It sounds so cliche to say that it feels like yesterday that we were all at the hospital, awaiting his arrival into the world. But it does. Cliches may be tired, but that doesn't mean they're false. And it doesn't mean they don't make my heart ache just the tiniest bit.
I didn't know how to be Aunt Deana back then, and I never really caught up. Even now, I sometimes feel that I'm just catching on. I'm thankful that I have friends who make me practice.
As I was driving home tonight, I found myself thinking about tomorrow morning. School will be starting for me as well, and even though it's the 15th first day as a teacher, I still get butterflies. Wondering how the day will go, worrying that I will forget something important, curious what my students will think. Seventh graders in my school come to me almost like Elliott will appear to his teacher: nervous but excited, curious but cautious, hopeful for a good day, a good week, a good year.

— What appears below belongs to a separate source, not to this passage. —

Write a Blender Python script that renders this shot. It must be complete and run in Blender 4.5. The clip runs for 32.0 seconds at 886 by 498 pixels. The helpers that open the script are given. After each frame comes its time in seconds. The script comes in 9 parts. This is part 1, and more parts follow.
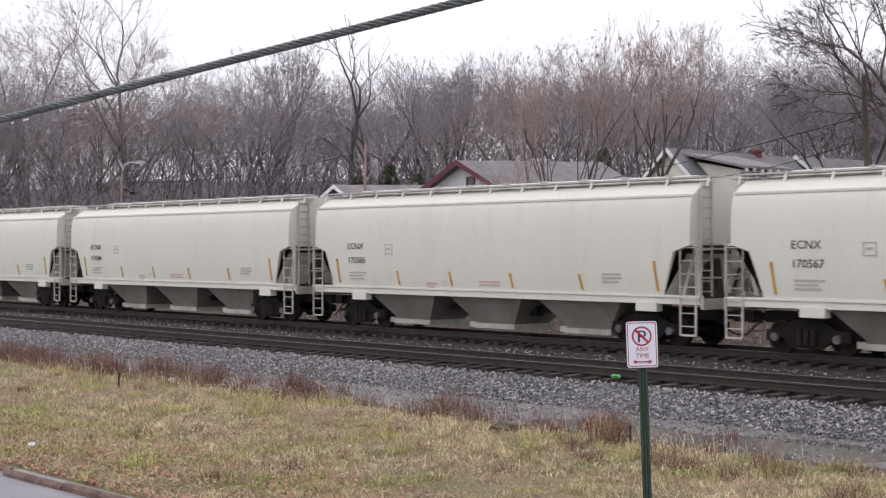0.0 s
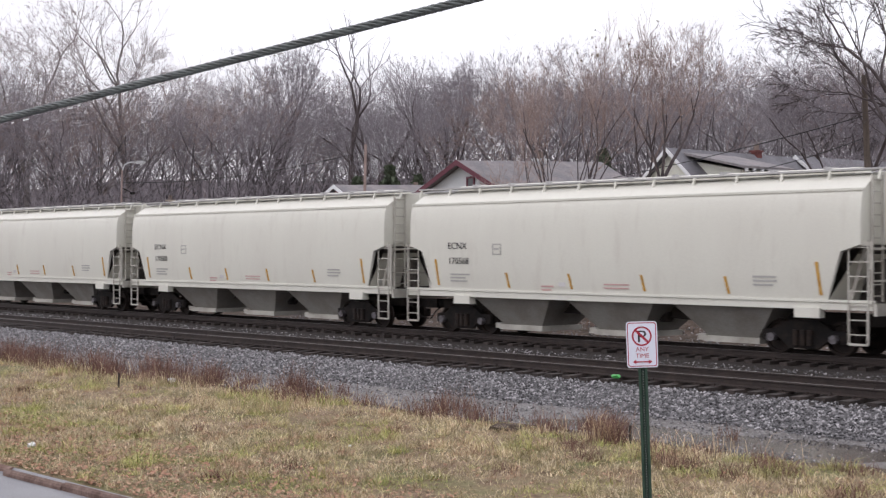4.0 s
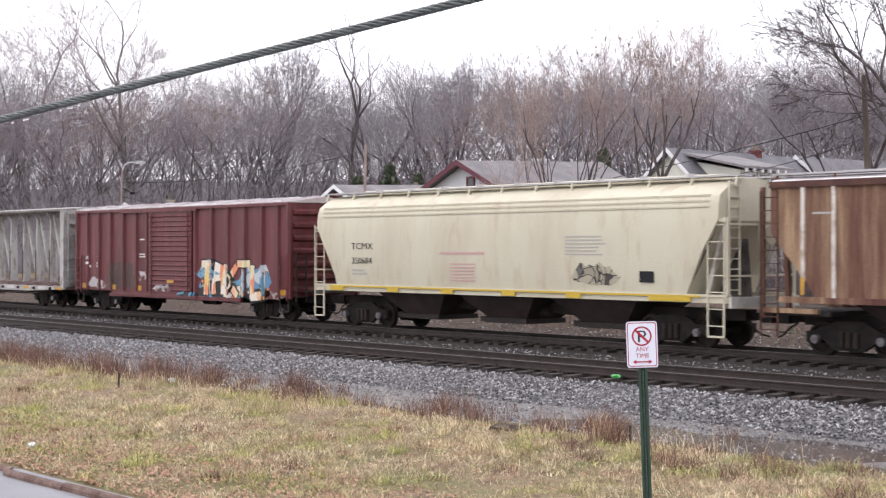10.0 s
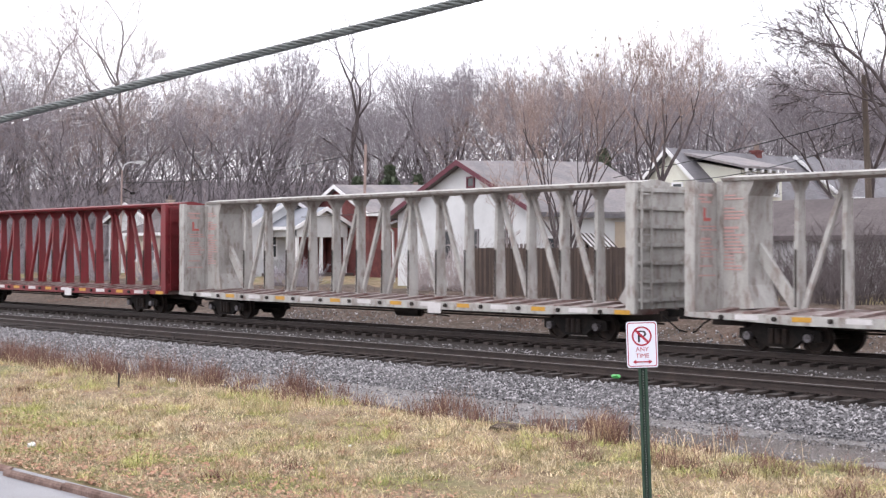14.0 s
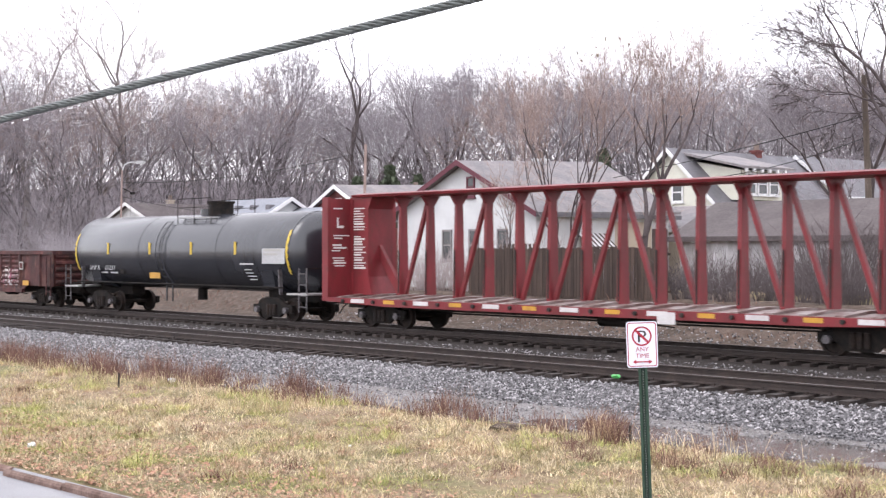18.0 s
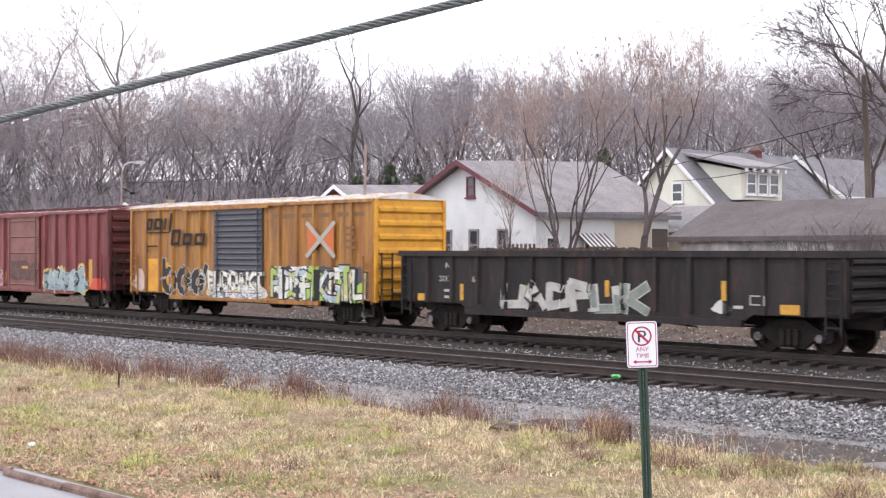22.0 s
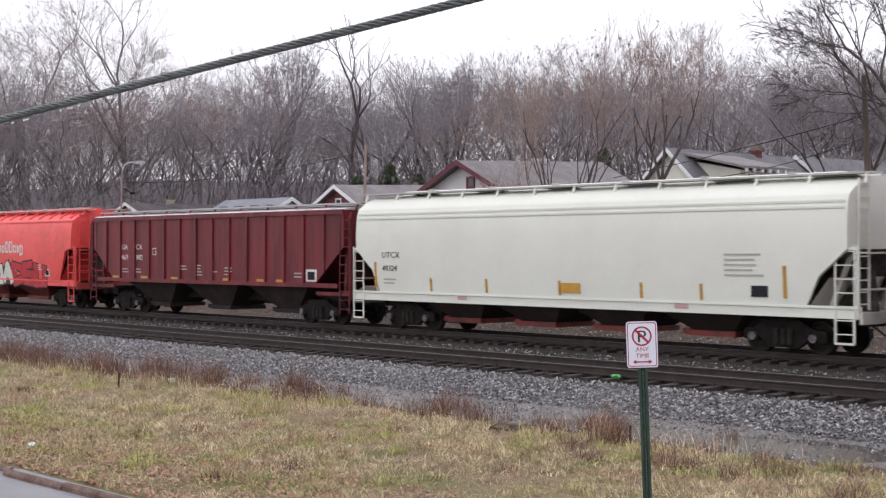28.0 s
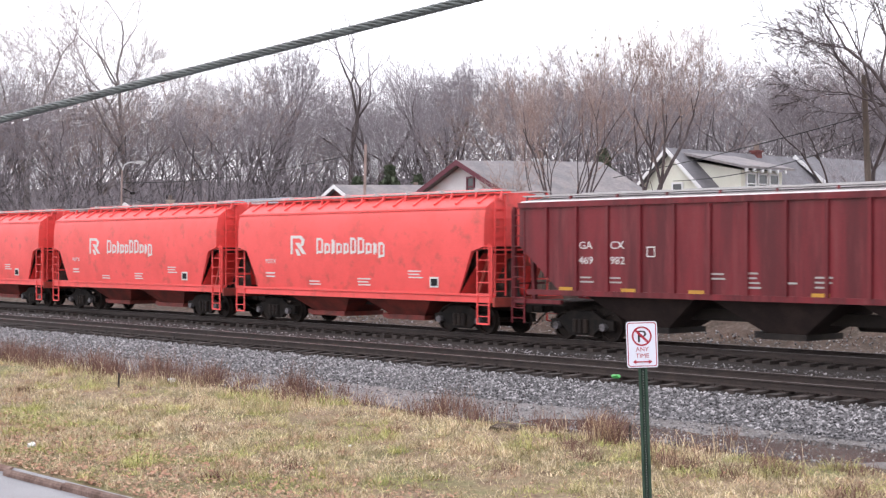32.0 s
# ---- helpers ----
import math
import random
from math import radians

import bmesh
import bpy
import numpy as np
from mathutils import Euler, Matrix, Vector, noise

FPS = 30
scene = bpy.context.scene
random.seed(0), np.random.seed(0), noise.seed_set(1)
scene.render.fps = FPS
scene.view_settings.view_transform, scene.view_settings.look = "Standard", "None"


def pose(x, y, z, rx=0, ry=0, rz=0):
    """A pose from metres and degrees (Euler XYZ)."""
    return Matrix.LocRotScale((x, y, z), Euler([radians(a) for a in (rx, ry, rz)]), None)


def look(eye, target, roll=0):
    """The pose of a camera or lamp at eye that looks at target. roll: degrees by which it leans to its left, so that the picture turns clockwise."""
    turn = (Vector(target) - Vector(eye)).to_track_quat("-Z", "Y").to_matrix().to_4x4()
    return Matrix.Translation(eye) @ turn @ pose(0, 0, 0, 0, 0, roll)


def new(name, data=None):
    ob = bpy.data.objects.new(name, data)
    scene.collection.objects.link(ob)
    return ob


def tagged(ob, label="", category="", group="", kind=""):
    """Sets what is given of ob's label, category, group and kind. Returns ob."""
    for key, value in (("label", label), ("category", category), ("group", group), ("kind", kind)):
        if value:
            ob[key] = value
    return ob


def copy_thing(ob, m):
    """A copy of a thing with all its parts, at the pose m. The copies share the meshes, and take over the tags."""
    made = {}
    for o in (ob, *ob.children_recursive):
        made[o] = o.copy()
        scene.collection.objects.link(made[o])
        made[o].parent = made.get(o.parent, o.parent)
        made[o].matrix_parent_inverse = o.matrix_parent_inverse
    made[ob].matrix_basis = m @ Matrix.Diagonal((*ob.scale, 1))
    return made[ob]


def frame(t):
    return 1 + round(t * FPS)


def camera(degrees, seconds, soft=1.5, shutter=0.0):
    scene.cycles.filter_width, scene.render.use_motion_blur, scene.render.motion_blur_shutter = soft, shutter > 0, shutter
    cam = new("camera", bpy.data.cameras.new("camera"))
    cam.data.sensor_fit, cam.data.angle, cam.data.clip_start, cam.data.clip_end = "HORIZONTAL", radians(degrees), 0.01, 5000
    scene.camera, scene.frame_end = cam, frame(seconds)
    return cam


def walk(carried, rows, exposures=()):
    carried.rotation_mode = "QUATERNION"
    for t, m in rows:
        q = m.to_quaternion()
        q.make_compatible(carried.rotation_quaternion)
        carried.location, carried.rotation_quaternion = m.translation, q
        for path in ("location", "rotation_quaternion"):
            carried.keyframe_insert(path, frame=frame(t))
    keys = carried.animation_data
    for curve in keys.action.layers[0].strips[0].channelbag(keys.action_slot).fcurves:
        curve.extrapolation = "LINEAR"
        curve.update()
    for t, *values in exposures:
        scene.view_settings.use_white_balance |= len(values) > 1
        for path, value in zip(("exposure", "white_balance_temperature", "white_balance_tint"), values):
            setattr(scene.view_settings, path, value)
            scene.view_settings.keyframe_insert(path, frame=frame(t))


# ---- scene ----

I would say that I'm worried, but I know my friend, Courtney has the market cornered on that, and rightfully so. But I am claiming "hopeful" for tomorrow as my wish for Ell is the same wish that I have for all of my students.
- you are more excited than nervous.
- your dad packs your favorite lunch, maybe even with an extra dessert.
- you like who you are sitting with.
- you don't feel too lost.
- you are kind and others are kind to you.
- you make a friend.
- you make lots of friends.
- you (and your mom) have more smiles than tears.
- you learn a little something.
- your teacher makes you feel appreciated and welcome.
- you go home, bubbling with stories, ready for the next day.
But mostly, Ell, I hope you always know how loved you are -- bigger than the sky and deeper than the ocean -- today, tomorrow, and every day. I can't wait to hear all about this next big adventure.